Infrequent Influxes of Inspiration

The Best Pitch in a Good While

I updated this review with one important thing. If you already read the blogpost, feel free to skip directly to the bottom.

Some people are astonished at how some people can stand for hours on end to queue for a two-hour commercial, presented by Steve Jobs. Well, I just finished reading 270-odd pages of advertisement for a workplace, and I will encourage you to do the same. No, it's not a position I found on Craigslist. It was the book Rework.

image of Rework's cover

The book is written by the founders of 37signals (their blog is a highly recommended read, btw,) Jason Fried and David Heinemeier Hansson. According to the introduction, it's a book about stuff they have found out to work in real business life. This would mean, what they talk about isn't some idealistic blabber; this would mean it's tried, it's doable, and it really works.

The book is a collection of 87 (hope I counted them right) pieces of wisdom. Each starts with a radical claim in the form of just a few words. Then they proceed to give a clear and concise explanation in just one or two pages on why it, indeed, is so. The language is down to earth, buzzword-free, friendly and convincing. It's CEO-level advice spoken with coffee-break-level words.

I found myself nodding to this book more than I tend to nod with Infected Mushroom's Artillery. I've been nodding either due to relief of not being alone with a thought (such as Forget about formal education,) due to obvious-to-me-ness (like Marketing is not a department,) or due to holy-shit moments (e.g. Embrace constraints.) There was not a single advice that I personally would disagree with (see update). And almost all of them I would heartily welcome.

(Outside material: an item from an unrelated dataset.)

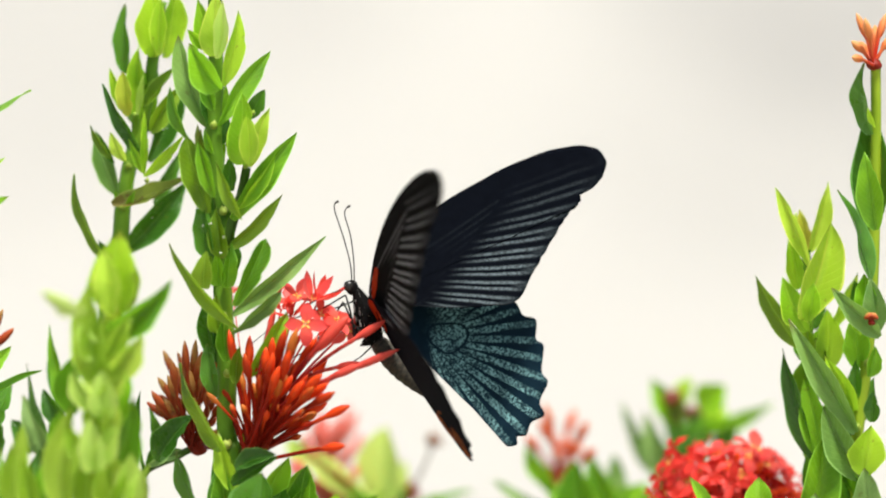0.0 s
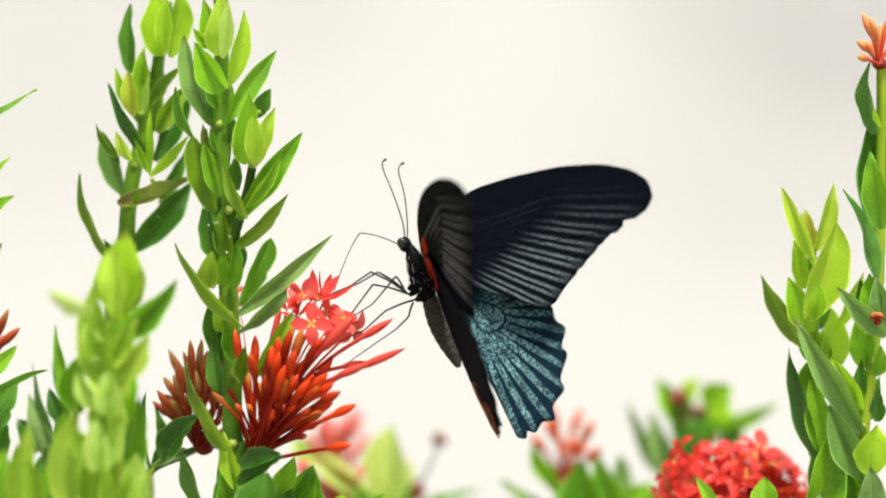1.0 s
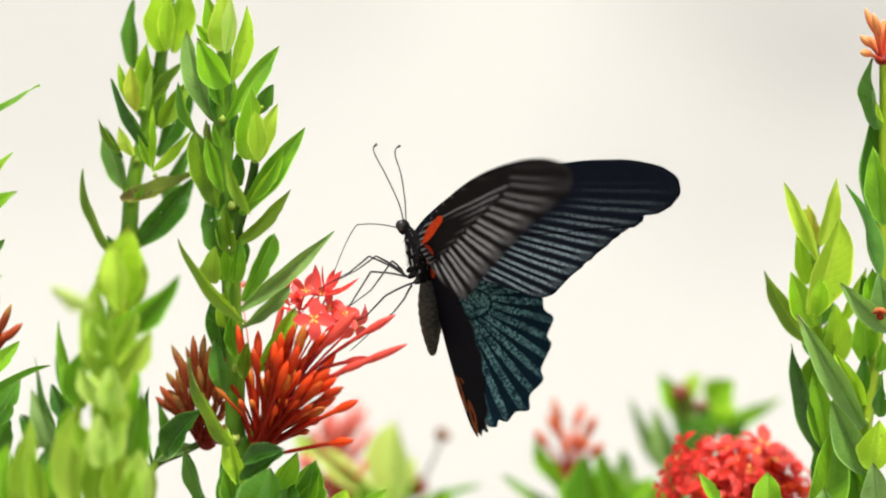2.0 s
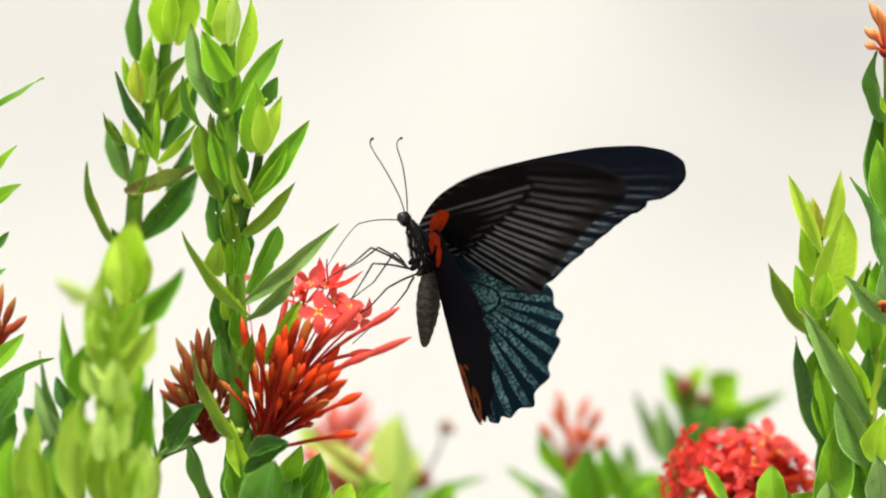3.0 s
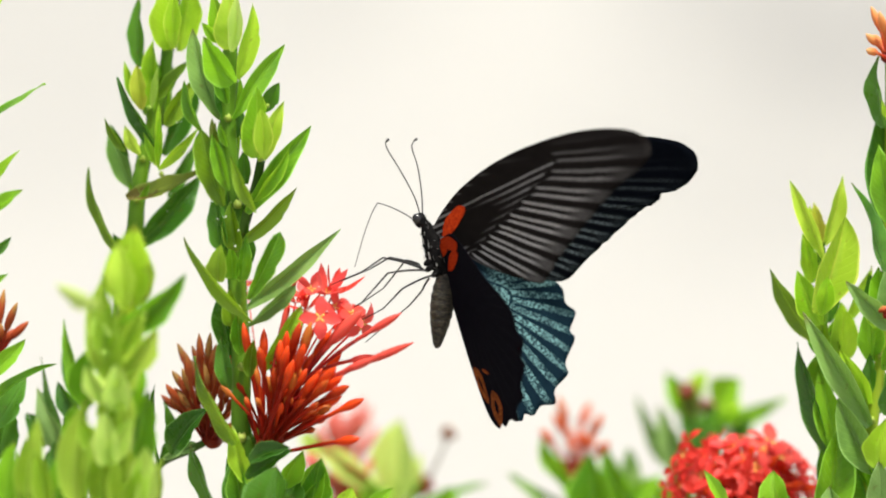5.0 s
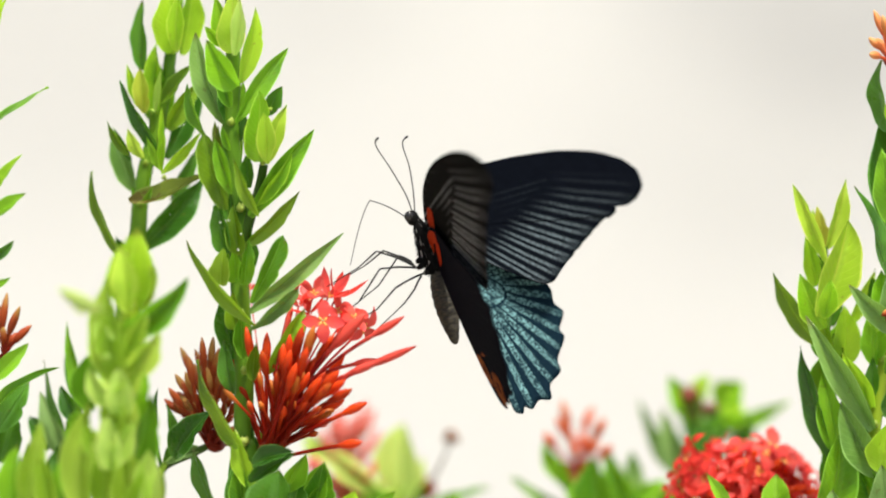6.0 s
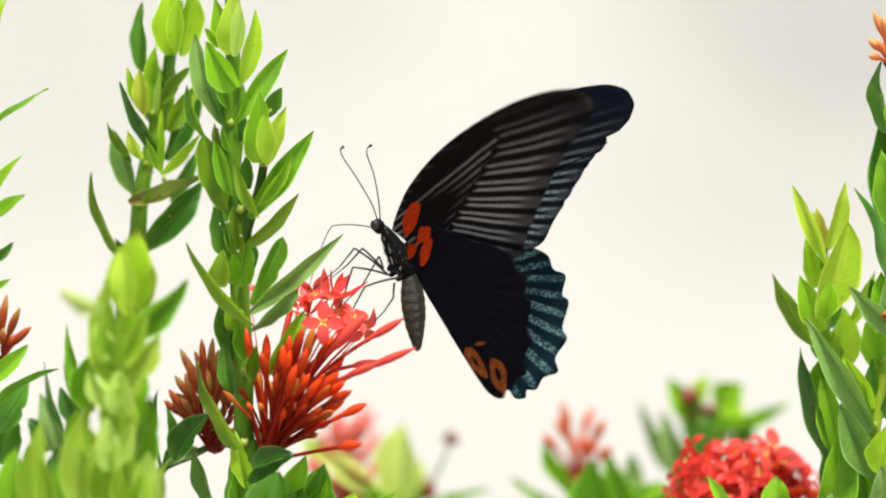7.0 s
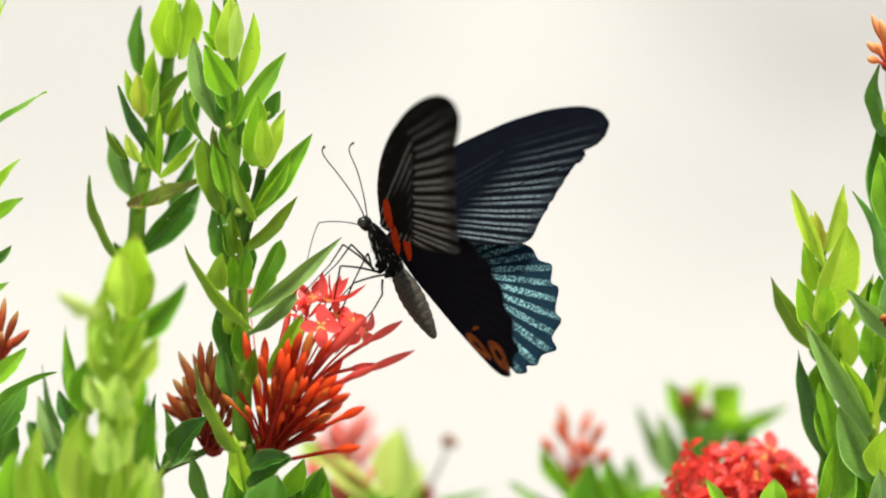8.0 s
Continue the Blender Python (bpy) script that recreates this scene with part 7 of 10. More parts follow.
# ---- the butterfly ----
def wing_material(name, ground, ray, rays, speckle, count_soft, inner, outer, inside=0.0, relief=0.12, core=0.0, taper=0.0):
    """Scaled wing: V runs from the root to the rim, U counts the cells between the veins."""
    n = Nodes(name)
    tc = n.add("TexCoord")
    sep = n.add("SeparateXYZ")
    n.link(tc.outputs["UV"], sep.inputs[0])
    u, v = sep.outputs[0], sep.outputs[1]
    wob = n.noise(90, 2)
    uu = n.math("ADD", u, n.math("MULTIPLY", n.math("SUBTRACT", wob, 0.5), 0.16))
    wave = n.math("ADD", n.math("MULTIPLY", n.math("COSINE", n.math("MULTIPLY", uu, 2 * math.pi)), -0.5), 0.5)
    thinner = n.add("MapRange", **{"From Min": 0.5, "From Max": 0.98})
    n.link(v, thinner.inputs[0])
    if core:
        # two pale lanes in each cell
        pair = n.math("ADD", n.math("MULTIPLY", n.math("COSINE", n.math("MULTIPLY", uu, 4 * math.pi)), -0.5), 0.5)
    band = n.math("SUBTRACT", pair if core else wave, n.math("MULTIPLY", thinner.outputs[0], taper))
    stripe = n.add("MapRange")
    stripe.interpolation_type = "SMOOTHSTEP"
    n.link(band, stripe.inputs[0])
    stripe.inputs[1].default_value, stripe.inputs[2].default_value = count_soft
    split = n.add("MapRange", **{"From Min": 0.5, "From Max": 0.75})
    n.link(wave, split.inputs[0])
    lane = n.math("MULTIPLY", stripe.outputs[0], n.math("SUBTRACT", 1.0, n.math("MULTIPLY", split.outputs[0], core)))
    start = n.add("MapRange")
    start.interpolation_type = "SMOOTHSTEP"
    cell = n.tree.nodes.new("ShaderNodeUVMap")
    cell.uv_map = "cell"
    reach = n.add("SeparateXYZ")
    n.link(cell.outputs[0], reach.inputs[0])
    if taper:
        # the closed cell of a hindwing: dusted all over, with a dark vein round it
        vein = n.add("MapRange", **{"From Min": 0.02, "From Max": 0.05})
        n.link(n.math("ABSOLUTE", reach.outputs[0]), vein.inputs[0])
        filled = n.add("MapRange", **{"From Min": 0.03, "From Max": -0.03})
        n.link(reach.outputs[0], filled.inputs[0])
        lane = n.math("MULTIPLY", n.math("MAXIMUM", lane, filled.outputs[0]), vein.outputs[0])
        n.link(reach.outputs[1], start.inputs[0])
    else:
        n.link(n.math("SUBTRACT", reach.outputs[0], n.math("MULTIPLY", n.math("SUBTRACT", 1.0, wave), 0.2 if core else 0.0)), start.inputs[0])
    start.inputs[1].default_value, start.inputs[2].default_value = inner
    end = n.add("MapRange")
    end.interpolation_type = "SMOOTHSTEP"
    n.link(n.math("ADD", v, n.math("MULTIPLY", wave, -0.05)), end.inputs[0])
    end.inputs[1].default_value, end.inputs[2].default_value = outer
    where = n.add("MapRange")
    where.interpolation_type = "SMOOTHSTEP"
    n.link(u, where.inputs[0])
    where.inputs[1].default_value, where.inputs[2].default_value = rays
    mask = n.math("MULTIPLY", n.math("MULTIPLY", lane, start.outputs[0]), n.math("SUBTRACT", 1.0, n.math("MULTIPLY", end.outputs[0], 0.8)))
    if core:
        # pale veins between the dark spots of the outer border
        thin = n.add("MapRange", **{"From Min": 0.3, "From Max": 0.06})
        n.link(wave, thin.inputs[0])
        mask = n.math("MAXIMUM", mask, n.math("MULTIPLY", n.math("MULTIPLY", thin.outputs[0], end.outputs[0]), 0.22))
    mask = n.math("MULTIPLY", mask, where.outputs[0])
    if inside:
        # pale folds inside the closed cell of a forewing
        fold = n.math("COSINE", n.math("MULTIPLY", n.math("ADD", reach.outputs[1], n.math("MULTIPLY", n.math("SUBTRACT", wob, 0.5), 0.3)), 2 * math.pi))
        lines = n.add("MapRange", **{"From Min": -0.1, "From Max": 0.9})
        n.link(fold, lines.inputs[0])
        early = n.add("MapRange", **{"From Min": 0.26, "From Max": 0.44})
        n.link(v, early.inputs[0])
        late = n.add("MapRange", **{"From Min": 0.08, "From Max": 0.13})
        n.link(reach.outputs[0], late.inputs[0])
        low = n.add("MapRange", **{"From Min": -0.55, "From Max": -0.3})
        n.link(reach.outputs[1], low.inputs[0])
        cellular = n.math("MULTIPLY", n.math("MULTIPLY", lines.outputs[0], early.outputs[0]), n.math("SUBTRACT", 1.0, late.outputs[0]))
        cellular = n.math("MULTIPLY", cellular, low.outputs[0])
        mask = n.math("MAXIMUM", mask, n.math("MULTIPLY", cellular, inside))
    dust = n.noise(1900, 3)
    grains = n.add("MapRange")
    n.link(dust, grains.inputs[0])
    grains.inputs[1].default_value, grains.inputs[2].default_value = 0.5 - 0.28 * (1 - speckle), 0.5 + 0.06
    mask = n.math("MULTIPLY", mask, n.math("ADD", 1 - speckle, n.math("MULTIPLY", grains.outputs[0], speckle)))
    if taper:
        # thinly dusted places
        bare = n.add("MapRange", **{"From Min": 0.36, "From Max": 0.56, "To Min": 0.45})
        n.link(n.noise(230, 3), bare.inputs[0])
        mask = n.math("MULTIPLY", mask, bare.outputs[0])
    base = n.mix(n.noise(400, 3), ground, tuple(c * 1.9 for c in ground))
    n.finish(n.mix(mask, base, ray), 0.8, 0.01)
    fine = n.math("ADD", n.math("MULTIPLY", wave, 1.0), n.math("MULTIPLY", dust, 0.4))
    n.bump(fine, relief, 0.00015)
    return n.mat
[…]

While the book is about 270 pages long, it's a very quick read, thanks to its easy langauge, large type and refreshing illustrations. A handful of hours is all it takes to read it from cover to cover. Although the book is written primarily for business owners (current or future ones), there are the occasional nuggets of gold that anyone can benefit from and try to make a difference (like Meetings are toxic.) There is absolutely no reason for anyone interested in a pleasant workplace not to read it. All the less reason for people wielding some corporate power. As Seth Godin so fittingly puts it: Ignore this book at your own peril.

Rework has reminded me why I would never be happy working in a huge, multinational corporation. As it appears, this book stands for much that I, too, stand for. What the authors write about represents a workplace I would greatly enjoy being a part of.

Update!

There is one crucial thing that I disagree with: Interruption is the enemy of productivity. It claims that offices with open space is not as great as everyone thinks, and as you constantly get interrupted by people talking to or around you, you get less done. Well, actually, I'm not disagreeing with this, since it makes perfect sense. But what I'm objecting to is taking this rule to the extreme.

If you abolish all kinds of interruptions, you would effectively seal everyone to their own small little soundproof, locked-door cell, and nobody may talk to eachother directly. The piece does mention that passive communication is ok (e.g. email), while active is not (talk, meetings, phone, IM.)

The key to a successful project, in my mind, is good communication. Communication should be open, and there shouldn't be any protocol to do that. Once you put obstacles in front of communication within your project, people will slowly just stop asking about those little "meaningless" things. It turns out, those meaningless things are often not that meaningless after all, but those nuances that takes your product from merely good to excellent.

Sure, nobody likes interruptions. But I like to communicate with my collagues. Consider a good compromise. My suggestion (as if I would have any weight) is to cut unnecessary interruptions. Allow people to opt-out from interruptions, don't interrupt people with out-of-topic things. But don't discourage communication. That's not a workplace I want to work at.